Every "smart money" service sells the same fantasy: the legends know something you don't, so buy what they buy. We have the clone-performance machinery to test it literally — so we cloned the eight most famous investors in the game, mechanically, for ten years, and measured the result against a cheap index fund.
The names need no introduction: Warren Buffett, Bill Ackman, Carl Icahn, Stanley Druckenmiller, David Tepper, Dan Loeb, Michael Burry, and Nelson Peltz.
The method
For each manager we build a daily clone NAV from their 13F filings:
- Holdings: each fund's top-20 reported US equity positions.
- Rebalance: only on filing dates — you hold what was last disclosed, so the 45-day reporting lag is baked in and there's no lookahead.
- Group: equal-weight across all eight, rebalanced daily, over the common window all eight share — 2016 to 2026, a full ten years.
Then we compare the blended clone to the S&P 500 over the identical window.
The result: a decade, and a rounding error
Over those ten years the eight-legend clone returned +320.8% total (15.2% a year). The S&P 500 returned +327.9% (15.4% a year) — the clone came in 0.2 points a year behind, with a slightly smaller worst drawdown (−32% vs −34%).
Ten years. Eight of the most celebrated investors alive. A verbatim copy of their disclosed books. And the result is indistinguishable from having bought the index and gone to sleep.
Why: two winners, six losers, one disaster
The group average hides how lopsided the individual records are.
Six of the eight trailed the S&P as clones over three years:
| Investor | Fund | 3y clone alpha vs S&P |
|---|---|---|
| Stanley Druckenmiller | Duquesne | +21.0 pt |
| David Tepper | Appaloosa | +10.5 pt |
| Nelson Peltz | Trian | −3.6 pt |
| Warren Buffett | Berkshire | −4.4 pt |
| Dan Loeb | Third Point | −5.3 pt |
| Michael Burry | Scion | −6.0 pt |
| Bill Ackman | Pershing Square | −9.8 pt |
| Carl Icahn | Icahn Enterprises | −29.3 pt |
The decade-long tie is carried almost entirely by Druckenmiller and Tepper, whose macro-driven books beat the index enough to offset Icahn's −29-point collapse and a long tail of near-misses. Take out the top two and the "legends" underperform outright.
That is the whole lesson in one table: fame is not alpha. The names most likely to get a copy-trade pitch built around them — Buffett, Ackman, Burry, Icahn — were, as clones, below the index over the recent window. Buffett's genius is real, but it lives in insurance float, private deals, and holding through decades — none of which survives a top-20-equities clone. Icahn's returns come from control positions and activism a 13F copier can't replicate.
Three reasons this is even worse than it looks
- The lag is fatal for traders. Druckenmiller turns his book over constantly; by the time his 13F is public, the position may be gone. The clone captures his style, not his timing — and for a fast manager the timing was the point.

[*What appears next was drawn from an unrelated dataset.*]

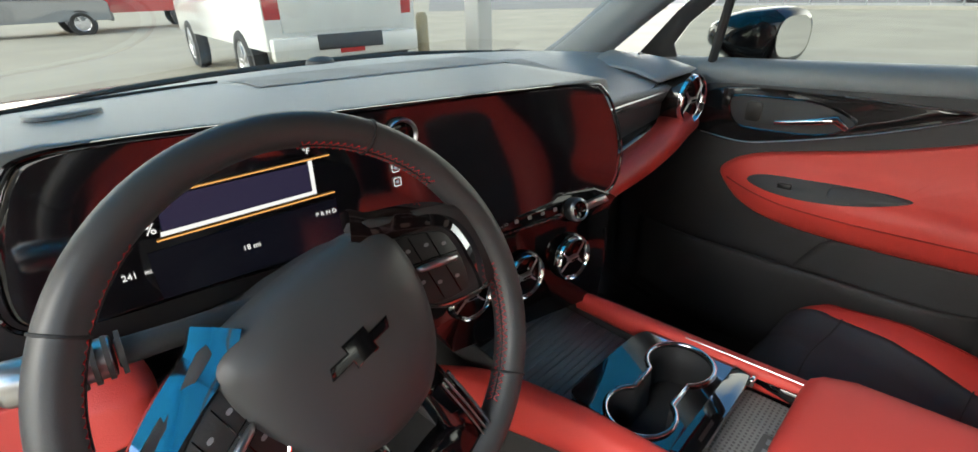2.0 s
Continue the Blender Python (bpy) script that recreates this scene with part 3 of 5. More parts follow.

- You'd never have equal-weighted them ex ante. Knowing to overweight Druckenmiller and underweight Icahn in advance is the entire skill — and it's exactly what the "just follow the legends" pitch tells you not to bother learning.
- Survivorship flatters even this. These eight are still famous because they survived. The graveyard of once-celebrated investors who blew up isn't in the sample.
Run it yourself
This isn't a number to take on faith — it's one click in our Clone Backtester. That link loads the exact eight-legend group; add or drop names and watch the line move. Try the "Highest alpha" preset for the funds that did work — then notice you could only have known which those were after the fact.
The honest takeaway isn't "the legends are frauds." It's that their edge doesn't transfer through a 13F. Cloning the average famous investor matched the market for a decade. Picking the two who beat it, ahead of time, is the only move that mattered — and it's the one no filing can hand you.
Methodology and code: scripts/build-fund-performance.ts and the daily clone NAV series behind /backtest, no lookahead, equal-weight over the common 2016–2026 window. Clone = top-20 US equities per 13F; options, foreign lines, private holdings, and cash are excluded — which is precisely why a Buffett or Icahn clone understates the real fund. Past performance does not predict future returns. Not investment advice.